**Clips as scene scripts**
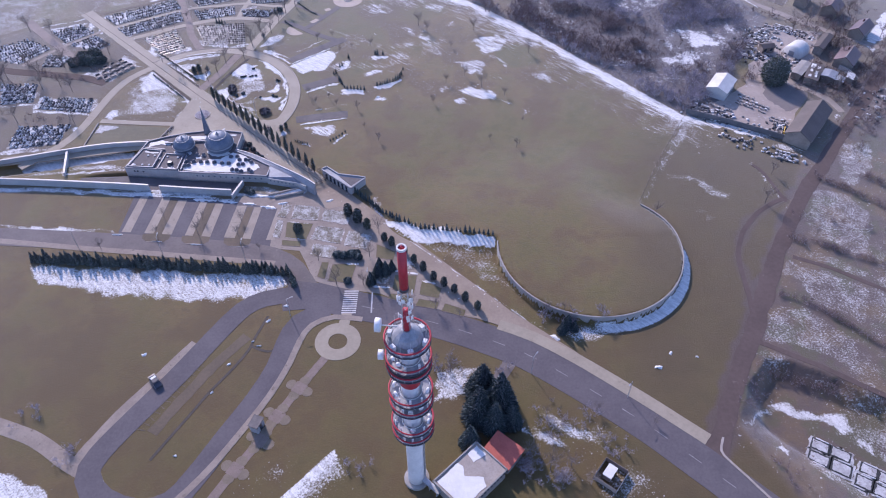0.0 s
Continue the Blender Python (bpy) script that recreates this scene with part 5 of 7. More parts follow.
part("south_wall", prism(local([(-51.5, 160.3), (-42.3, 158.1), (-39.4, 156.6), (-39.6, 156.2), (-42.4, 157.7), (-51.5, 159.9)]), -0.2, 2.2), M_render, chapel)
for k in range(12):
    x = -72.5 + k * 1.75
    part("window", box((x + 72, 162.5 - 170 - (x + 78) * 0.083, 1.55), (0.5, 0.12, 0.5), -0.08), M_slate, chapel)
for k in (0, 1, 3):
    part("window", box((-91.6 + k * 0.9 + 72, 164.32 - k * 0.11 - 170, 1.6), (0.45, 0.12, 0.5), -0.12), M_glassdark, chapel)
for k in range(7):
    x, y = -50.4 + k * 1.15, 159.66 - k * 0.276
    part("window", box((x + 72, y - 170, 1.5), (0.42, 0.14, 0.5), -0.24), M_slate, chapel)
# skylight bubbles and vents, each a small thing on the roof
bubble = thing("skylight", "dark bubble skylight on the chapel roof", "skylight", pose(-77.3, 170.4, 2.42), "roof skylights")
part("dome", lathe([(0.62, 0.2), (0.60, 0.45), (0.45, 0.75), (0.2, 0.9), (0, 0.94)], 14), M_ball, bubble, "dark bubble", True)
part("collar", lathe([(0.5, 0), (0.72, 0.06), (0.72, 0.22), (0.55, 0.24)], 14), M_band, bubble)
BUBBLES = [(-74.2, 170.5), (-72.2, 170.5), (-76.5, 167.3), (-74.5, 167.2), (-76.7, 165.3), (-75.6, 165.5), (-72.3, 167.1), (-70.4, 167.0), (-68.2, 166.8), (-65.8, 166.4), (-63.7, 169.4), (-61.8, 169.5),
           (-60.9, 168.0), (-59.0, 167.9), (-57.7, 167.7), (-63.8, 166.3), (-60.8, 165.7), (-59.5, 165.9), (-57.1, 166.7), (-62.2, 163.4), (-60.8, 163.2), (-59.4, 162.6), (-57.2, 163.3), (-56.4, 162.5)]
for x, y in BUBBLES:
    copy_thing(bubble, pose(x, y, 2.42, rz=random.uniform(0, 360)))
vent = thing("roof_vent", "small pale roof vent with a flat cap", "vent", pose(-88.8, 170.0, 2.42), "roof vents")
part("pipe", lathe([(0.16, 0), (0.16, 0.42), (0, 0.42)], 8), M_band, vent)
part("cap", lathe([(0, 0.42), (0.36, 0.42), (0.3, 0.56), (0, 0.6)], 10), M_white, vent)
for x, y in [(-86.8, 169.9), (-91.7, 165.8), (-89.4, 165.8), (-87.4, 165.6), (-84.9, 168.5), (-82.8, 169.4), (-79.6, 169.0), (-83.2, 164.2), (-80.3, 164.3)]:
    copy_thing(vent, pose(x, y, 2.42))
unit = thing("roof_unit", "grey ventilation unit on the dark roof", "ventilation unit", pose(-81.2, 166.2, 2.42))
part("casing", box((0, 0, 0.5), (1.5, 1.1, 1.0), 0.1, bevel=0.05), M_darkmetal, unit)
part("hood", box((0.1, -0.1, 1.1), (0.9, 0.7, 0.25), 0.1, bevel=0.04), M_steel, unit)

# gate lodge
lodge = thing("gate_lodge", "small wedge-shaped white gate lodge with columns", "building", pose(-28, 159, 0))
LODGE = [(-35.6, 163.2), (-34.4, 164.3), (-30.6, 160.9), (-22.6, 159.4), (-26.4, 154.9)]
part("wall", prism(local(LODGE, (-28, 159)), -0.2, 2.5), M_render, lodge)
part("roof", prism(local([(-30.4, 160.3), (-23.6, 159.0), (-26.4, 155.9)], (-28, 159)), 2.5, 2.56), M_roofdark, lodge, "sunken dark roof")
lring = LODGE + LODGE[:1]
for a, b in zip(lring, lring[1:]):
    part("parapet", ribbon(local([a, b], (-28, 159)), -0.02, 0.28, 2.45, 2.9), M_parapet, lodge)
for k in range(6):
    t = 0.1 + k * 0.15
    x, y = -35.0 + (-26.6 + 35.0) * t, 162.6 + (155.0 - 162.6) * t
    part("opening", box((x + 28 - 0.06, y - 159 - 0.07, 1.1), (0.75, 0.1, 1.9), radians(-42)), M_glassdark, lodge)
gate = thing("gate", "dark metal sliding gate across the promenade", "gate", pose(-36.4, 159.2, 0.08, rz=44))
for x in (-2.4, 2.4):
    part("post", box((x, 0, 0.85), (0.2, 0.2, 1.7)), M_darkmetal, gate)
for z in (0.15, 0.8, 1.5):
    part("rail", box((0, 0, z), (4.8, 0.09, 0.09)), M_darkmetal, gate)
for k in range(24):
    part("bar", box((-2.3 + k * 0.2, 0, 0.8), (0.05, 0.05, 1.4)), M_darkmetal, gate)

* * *

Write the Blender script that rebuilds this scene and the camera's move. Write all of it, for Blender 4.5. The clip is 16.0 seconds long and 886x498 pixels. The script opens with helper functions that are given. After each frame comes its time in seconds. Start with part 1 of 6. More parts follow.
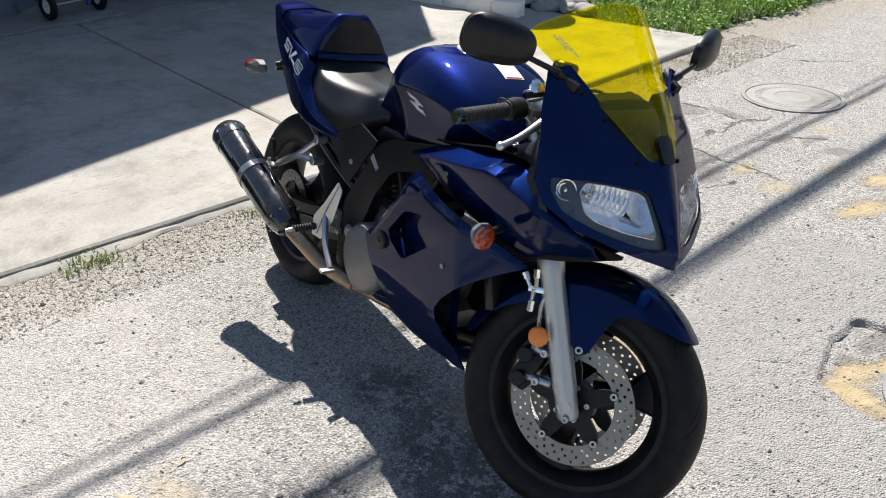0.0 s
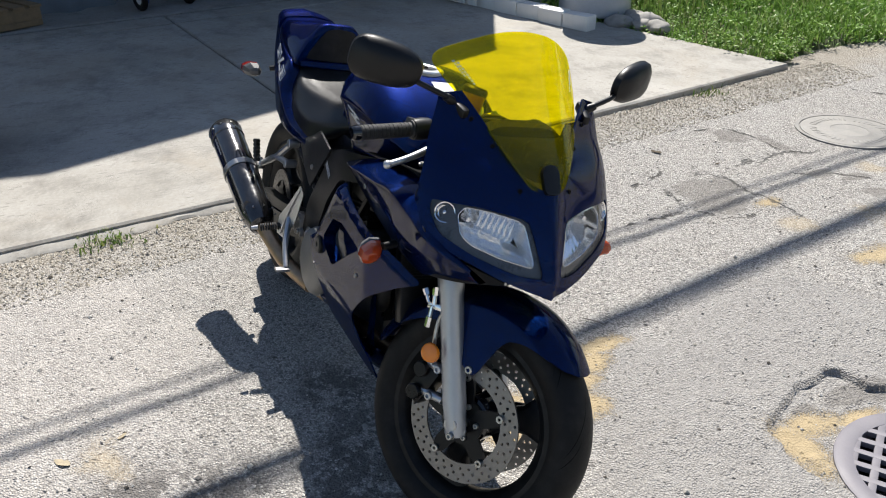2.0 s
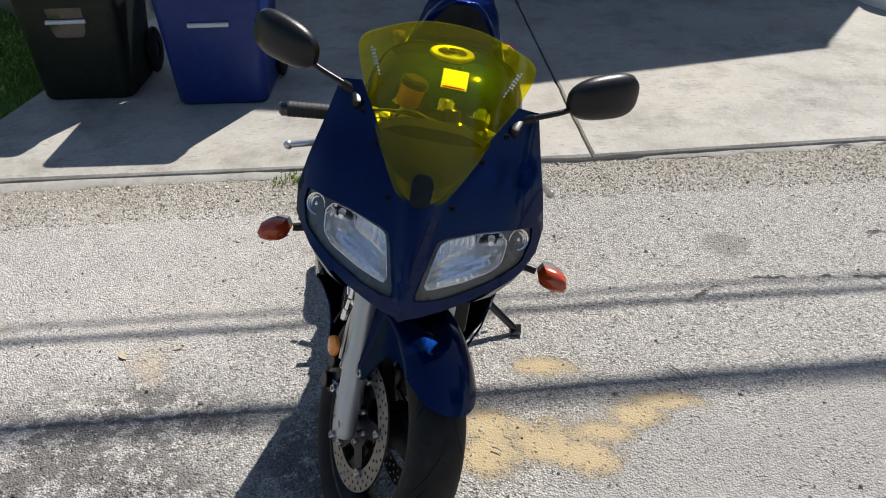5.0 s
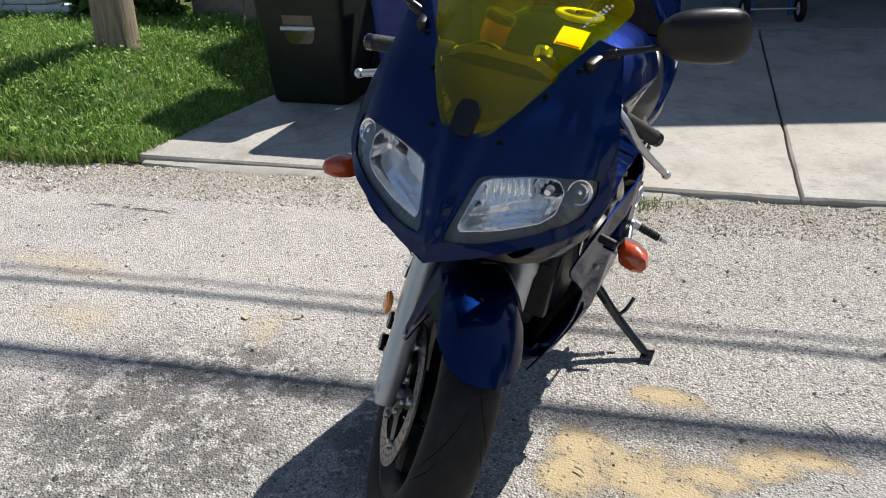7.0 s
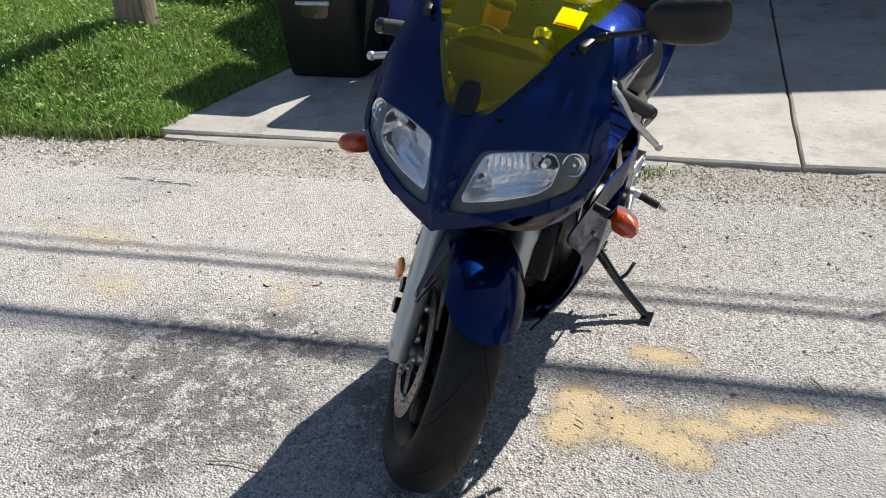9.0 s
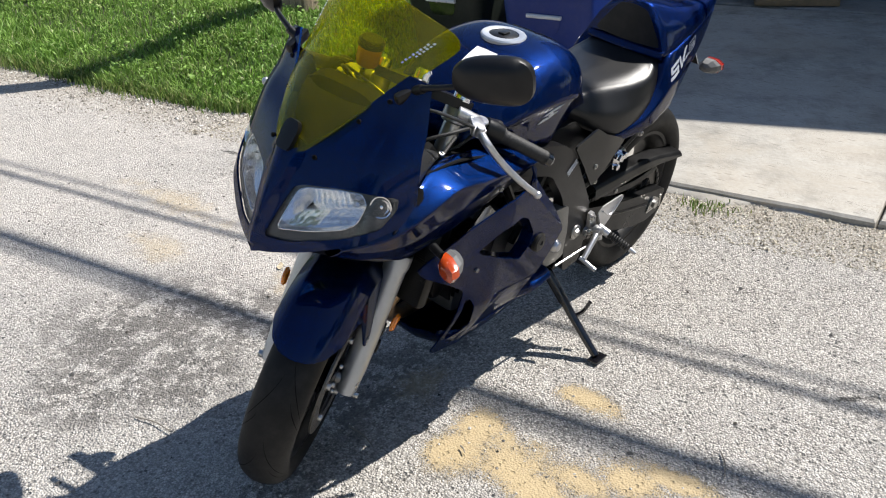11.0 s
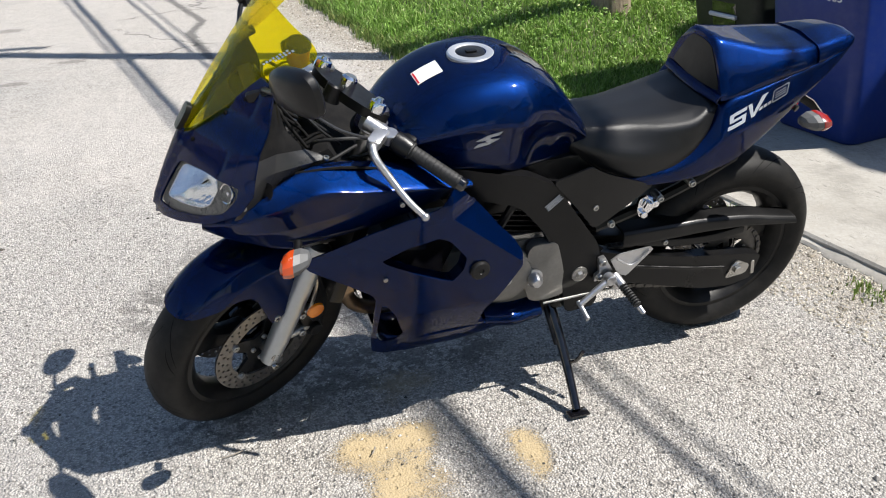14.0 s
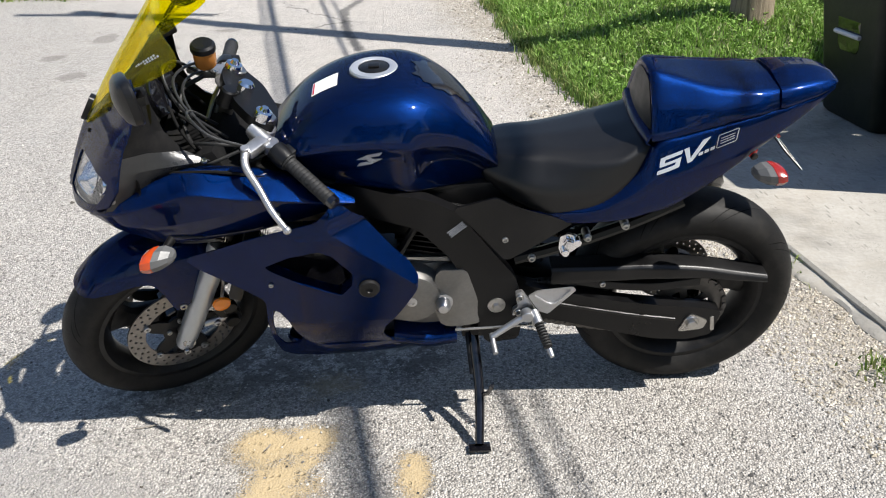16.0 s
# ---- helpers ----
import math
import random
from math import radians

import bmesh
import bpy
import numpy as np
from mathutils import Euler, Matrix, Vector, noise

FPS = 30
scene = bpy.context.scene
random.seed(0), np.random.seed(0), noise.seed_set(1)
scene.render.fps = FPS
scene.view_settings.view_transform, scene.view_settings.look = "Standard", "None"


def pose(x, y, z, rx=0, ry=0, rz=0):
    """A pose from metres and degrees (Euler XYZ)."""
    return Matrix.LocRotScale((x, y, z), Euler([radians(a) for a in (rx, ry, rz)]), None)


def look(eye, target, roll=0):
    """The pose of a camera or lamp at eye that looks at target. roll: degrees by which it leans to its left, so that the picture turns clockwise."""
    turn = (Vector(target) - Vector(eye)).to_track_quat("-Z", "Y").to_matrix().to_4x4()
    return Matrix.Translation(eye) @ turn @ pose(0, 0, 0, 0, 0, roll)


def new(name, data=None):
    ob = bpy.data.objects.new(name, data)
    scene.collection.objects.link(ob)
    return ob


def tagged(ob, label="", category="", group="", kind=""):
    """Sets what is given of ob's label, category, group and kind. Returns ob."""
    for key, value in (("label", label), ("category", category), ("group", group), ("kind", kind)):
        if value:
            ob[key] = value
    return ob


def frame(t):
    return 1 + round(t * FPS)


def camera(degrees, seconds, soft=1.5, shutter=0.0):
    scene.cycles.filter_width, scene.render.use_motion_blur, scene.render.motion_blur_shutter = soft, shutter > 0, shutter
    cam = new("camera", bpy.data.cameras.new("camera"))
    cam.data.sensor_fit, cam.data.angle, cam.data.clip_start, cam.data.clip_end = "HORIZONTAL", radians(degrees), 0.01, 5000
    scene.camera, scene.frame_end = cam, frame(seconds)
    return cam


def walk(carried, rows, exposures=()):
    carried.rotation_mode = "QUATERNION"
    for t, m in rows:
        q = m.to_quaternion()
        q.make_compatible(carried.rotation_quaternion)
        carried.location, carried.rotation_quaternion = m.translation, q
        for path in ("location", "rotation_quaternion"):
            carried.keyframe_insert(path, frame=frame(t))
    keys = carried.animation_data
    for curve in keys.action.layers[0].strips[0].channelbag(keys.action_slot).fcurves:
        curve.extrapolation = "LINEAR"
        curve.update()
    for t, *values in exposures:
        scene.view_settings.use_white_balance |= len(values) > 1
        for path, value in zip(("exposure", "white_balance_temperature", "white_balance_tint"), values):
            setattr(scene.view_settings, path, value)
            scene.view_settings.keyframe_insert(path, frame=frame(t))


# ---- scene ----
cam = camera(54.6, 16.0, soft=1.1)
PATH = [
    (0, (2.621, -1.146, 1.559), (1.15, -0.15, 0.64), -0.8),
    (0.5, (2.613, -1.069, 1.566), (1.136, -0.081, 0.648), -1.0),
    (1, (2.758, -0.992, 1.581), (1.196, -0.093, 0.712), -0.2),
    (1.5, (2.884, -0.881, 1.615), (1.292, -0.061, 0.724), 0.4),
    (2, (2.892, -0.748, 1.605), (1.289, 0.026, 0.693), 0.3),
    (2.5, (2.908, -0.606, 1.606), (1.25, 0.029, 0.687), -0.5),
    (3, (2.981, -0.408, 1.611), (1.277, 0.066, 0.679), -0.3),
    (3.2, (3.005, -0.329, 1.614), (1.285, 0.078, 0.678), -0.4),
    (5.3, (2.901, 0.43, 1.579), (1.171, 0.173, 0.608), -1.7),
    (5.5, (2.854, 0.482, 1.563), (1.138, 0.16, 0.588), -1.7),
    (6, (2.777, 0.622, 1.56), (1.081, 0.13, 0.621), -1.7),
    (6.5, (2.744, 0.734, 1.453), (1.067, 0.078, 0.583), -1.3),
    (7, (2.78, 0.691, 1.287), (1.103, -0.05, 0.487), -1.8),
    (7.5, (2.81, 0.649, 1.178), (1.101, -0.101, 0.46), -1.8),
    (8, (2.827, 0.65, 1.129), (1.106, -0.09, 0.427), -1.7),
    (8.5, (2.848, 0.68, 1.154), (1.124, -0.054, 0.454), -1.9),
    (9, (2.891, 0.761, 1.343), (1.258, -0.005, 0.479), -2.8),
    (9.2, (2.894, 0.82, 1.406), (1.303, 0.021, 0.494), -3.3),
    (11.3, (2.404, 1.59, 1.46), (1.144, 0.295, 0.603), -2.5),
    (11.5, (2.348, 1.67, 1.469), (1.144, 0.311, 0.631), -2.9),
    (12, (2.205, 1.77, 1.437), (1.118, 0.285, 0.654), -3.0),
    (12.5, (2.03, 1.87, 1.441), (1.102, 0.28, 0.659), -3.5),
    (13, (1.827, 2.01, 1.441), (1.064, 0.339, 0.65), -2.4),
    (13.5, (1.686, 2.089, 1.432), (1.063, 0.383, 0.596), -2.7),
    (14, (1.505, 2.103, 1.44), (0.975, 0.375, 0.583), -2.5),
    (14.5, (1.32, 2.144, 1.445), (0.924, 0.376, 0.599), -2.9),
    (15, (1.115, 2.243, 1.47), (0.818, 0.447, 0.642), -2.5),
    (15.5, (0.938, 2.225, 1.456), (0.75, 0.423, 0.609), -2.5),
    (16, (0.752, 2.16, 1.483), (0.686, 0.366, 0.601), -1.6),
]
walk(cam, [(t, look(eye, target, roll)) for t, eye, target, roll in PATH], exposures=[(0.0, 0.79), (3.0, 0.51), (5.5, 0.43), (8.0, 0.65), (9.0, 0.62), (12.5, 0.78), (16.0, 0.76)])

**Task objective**
Nothing but the lines from the one with "# ---- helpers" through the one with "random.seed(0), np.random.seed(0), noise.seed_set(1)" should be repeated, and each exactly.

**Written answer**
# ---- helpers ----
import math
import random
from math import radians

import bmesh
import bpy
import numpy as np
from mathutils import Euler, Matrix, Vector, noise

FPS = 30
scene = bpy.context.scene
random.seed(0), np.random.seed(0), noise.seed_set(1)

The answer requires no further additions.